Thursday, December 13, 2018

Quand le thé descend de la montagne et arrive en ville

Heureux les dégustateurs citadins d'Oolongs de haute montagne: la montagne vient exceptionnellement à nous sans que nous ayons à nous déplacer! Mais ce trajet n'est pas à sens unique. Si la montagne vient à nous, son thé nous remplit de ses arômes, de son souffle, c'est toute notre âme qui est transportée chez elle!
Ces feuilles d'Oolongs aux reflets sombres verts, bleus et jaunes nous rappellent la couleur des sommets Taiwanais. Leur parfum insaisissable et évanescent est un concentré des senteurs de la montagne. Le paradoxe est que ce parfum est d'autant plus fin et sa fraicheur périssable que la montagne est une force brute dont l'âge se compte en millions d'années. On résoud ce paradoxe en se rappelant que cet Oolong ne vient pas des entrailles de la montagne, mais de la rencontre entre sa surface et le ciel. Entre l'obscurité minérale et la lumière céleste. 
Oolong de BiLuXi du printemps 2017
L'eau de source a fait le même chemin de la montagne vers nous. Elle aussi retournera à la montagne sous forme de nuage après s'être évaporée de la mer. Mais avant cela, la réunion de l'eau minérale avec les feuilles de montagne crée une infusion façonnée deux fois par l'homme.

D'abord, il y a le fermier de thé, l'homme de la montagne, celui qui vit dans la durée. Après des mois d'attention à sa plantation, il a cueilli, transformé et séché ces feuilles en l'espace d'un jour et d'une nuit.

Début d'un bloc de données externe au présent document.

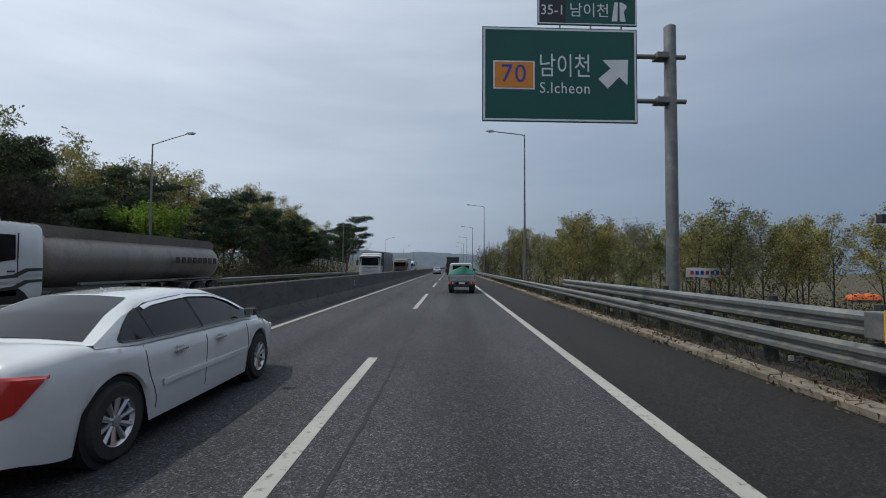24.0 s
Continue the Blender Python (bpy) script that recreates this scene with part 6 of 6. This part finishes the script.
def cab_over(e, width, height, depth, base, paint, glass=GLASS_DARK, y0=0.0, deflector=0.0, stripes=False, trim=None):
    """A flat-fronted truck cab with its front at y0, reaching to y0 + depth."""
    w = width / 2
    tall = height - base
    zb = base + tall * 0.45
    trim = trim or paint

    def sec(y, k, z0, top):
        pts = [(w * k * 0.97, z0), (w * k, z0 + 0.12), (w * k, zb), (w * k * 0.985, zb + tall * 0.25), (w * k * 0.96, top - 0.16), (w * k * 0.9, top - 0.05), (w * k * 0.76, top)]
        return [(x, y, z) for x, z in pts] + [(-x, y, z) for x, z in reversed(pts)]

    c = part("cab", Shape().loft([sec(y0, 0.86, base + 0.06, height - 0.3), sec(y0 + 0.03, 0.93, base + 0.02, height - 0.24), sec(y0 + 0.1, 0.975, base, height - 0.15), sec(y0 + 0.24, 0.995, base, height - 0.07),
                                  sec(y0 + 0.55, 1.0, base, height), sec(y0 + depth - 0.06, 1.0, base, height - 0.01), sec(y0 + depth, 0.97, base + 0.03, height - 0.05)]), paint, e, smooth=True)

    def front(x, z, out):
        """A point just before the bowed front."""
        f = abs(x) / w
        return (x, y0 - out + 0.3 * max(f - 0.74, 0), z)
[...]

Puis vient l'homme pressé, l'homme (ou la femme) de la ville, qui vit dans le stress des multiples tâches du quotidien. Les firmes d'électro-ménager aimeraient lui vendre une machine qui prépare le thé par pression d'un bouton, sans perdre de temps, en quelques secondes. Mais l'homme de la ville résiste encore, car il sent bien que le temps qu'il consacre à la préparation du thé n'est pas perdu. C'est un repos de l'esprit, un éveil des sens, un recentrage sur l'essentiel, une balade en montagne. Après les plaisirs du nez et de la vue, les sensations en bouche font toute leur place à la montagne. On sent la douceur de l'air sur le bout de la langue et sa fraicheur dans le palais. Puis, la salive sourd sous la langue comme une source d'eau. Et un écho lointain résonne au fond de la gorge: en chinois, on l'appelle huigan (retour doux) ou, plus joli, yun (la rime poétique). Le corps ressent la force de la montagne qui s'exprime au travers du thé. Et l'esprit, si on le laisse libre, s'élève vers les sommets silencieux retrouver la beauté harmonieuse de la lumière printanière qui se marie avec la montagne. 
Tant de bonté de la nature et des hommes au temps long mérite d'être appréciée et partagée. Se donner le temps de faire ce voyage intérieur, de voir s'élever son âme, conduit au thé le plus sublime. La beauté jaillit de cet élan vers le sublime. C'est une beauté vivante, en action. Et tout comme cet Oolong est à la jonction de la montagne et du ciel, ce moment de thé est à la fois éphémère et éternel.